La perception de la durée

Nous avons conscience de la durée des choses parce que nous observons la successions des idées qui s’enchaînent dans notre esprit.

Les notions de succession et de durée ont pour origine une réflexion sur l’enchaînement des idées que l’on voit apparaître l’une après l’autre dans l’esprit ; cela me paraît évident : on n’a en effet aucune perception de la durée, sauf si l’on considère l’enchaînement des idées qui se succèdent dans l’entendement.

Quand cette succession d’idées cesse, la perception de la durée cesse avec elle ; chacun l’expérimente en lui quand il dort profondément, que ce soit une heure ou un jour, un mois ou une année ; il n’a aucune perception de cette durée des choses tant qu’il dort ou ne pense pas : elle est totalement perdue pour lui.
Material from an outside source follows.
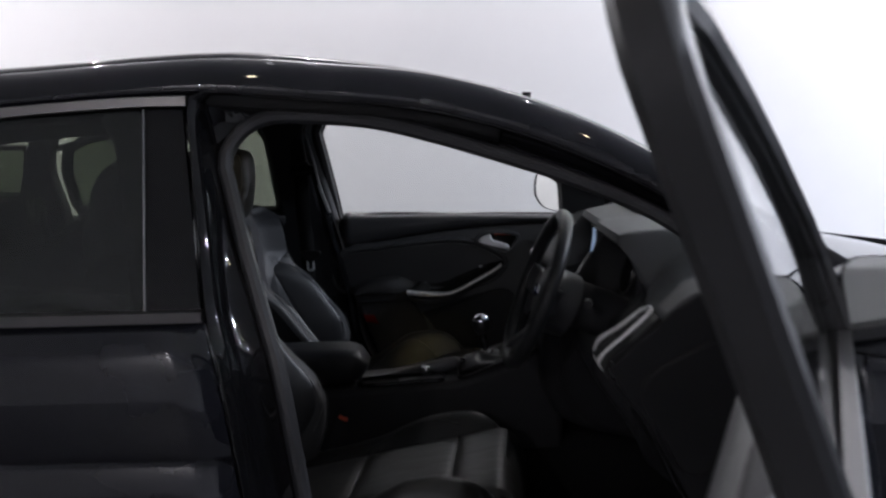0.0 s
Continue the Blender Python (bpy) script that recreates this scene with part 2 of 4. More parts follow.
def part(name, bm, mat, parent=None, label="", bevel=0.0, thick=0.0, sharp=35, segments=3, offset=-1.0):
    bmesh.ops.recalc_face_normals(bm, faces=bm.faces)
    me = bpy.data.meshes.new(name)
    bm.to_mesh(me)
    bm.free()
    for f in me.polygons:
        f.use_smooth = True
    me.set_sharp_from_angle(angle=radians(sharp))
    me.materials.append(mat)
    ob = new(name, me)
    if parent is not None:
        ob.parent = parent
    if thick:
        s = ob.modifiers.new("thickness", "SOLIDIFY")
        s.thickness, s.offset = thick, offset
    if bevel:
        b = ob.modifiers.new("edges", "BEVEL")
        b.width, b.segments, b.limit_method, b.angle_limit = bevel, segments, "ANGLE", radians(40)
        b.harden_normals = False
    if label:
        ob["label"] = label
    return ob


def thing(name, label, category, group="", at=(0, 0, 0)):
    ob = new(name)
    ob.empty_display_size = 0.1
    ob.location = at
    return tagged(ob, label, category, group)


def structure(name, bm, mat, label="", **more):
    return tagged(part(name, bm, mat, **more), label=label, kind="structure")


# ---- studio ----
x0, x1, y0, y1, high = ROOM
structure("floor", block(x0, x1, y0, y1, -0.1, 0.0), FLOOR, "dark grey smooth studio floor")
structure("ceiling", block(x0, x1, y0, y1, high, high + 0.1), CEILING, "plain grey studio ceiling")
structure("wall_far", block(x0, x1, y1, y1 + 0.12, 0, high), WHITE, "plain white studio wall")
structure("wall_near", block(x0, x1, y0 - 0.12, y0, 0, high), GREY, "plain grey studio wall")
structure("wall_rear", block(x0 - 0.12, x0, y0, y1, 0, high), WHITE, "plain white studio wall")
structure("wall_front", block(x1, x1 + 0.12, y0, y1, 0, high), DARK, "plain dark studio wall")
lamp_thing = None
for lx, ly, watts, tone in LAMPS:
    m = pose(lx, ly, high)
    if lamp_thing is None:
        lamp_thing = thing("ceiling_downlight", "small round recessed white ceiling downlight", "ceiling light", "ceiling downlights", (lx, ly, high))
        part("rim", tube([(0.085 * math.cos(a), 0.085 * math.sin(a), -0.015) for a in (2 * math.pi * k / 32 for k in range(32))], 0.015, 8, True), WHITE, lamp_thing)
    else:
        copy_thing(lamp_thing, m)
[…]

Entre le moment où il arrête de penser et celui où il recommence, il lui semble ne pas y avoir de distance.

Il en serait de même pour une personne éveillée, je n’en doute pas, s’il lui était possible de garder une seule idée à l’esprit, sans changement ni variation ; quelqu’un qui fixe attentivement ses pensées sur une chose et remarque très peu la succession des idées qui passent en son esprit, laissera passer sans la remarquer une bonne partie de la durée : tant qu’il sera pris par cette contemplation stricte, il croira que le temps est plus court.

[…] Il est donc pour moi très clair que les hommes dérivent leurs idées de la durée de leur réflexion sur l’enchaînement des idées dont ils observent la succession dans leur entendement ; sans cette observation, ils ne peuvent avoir aucune notion de durée, quoi qu’il arrive dans le monde.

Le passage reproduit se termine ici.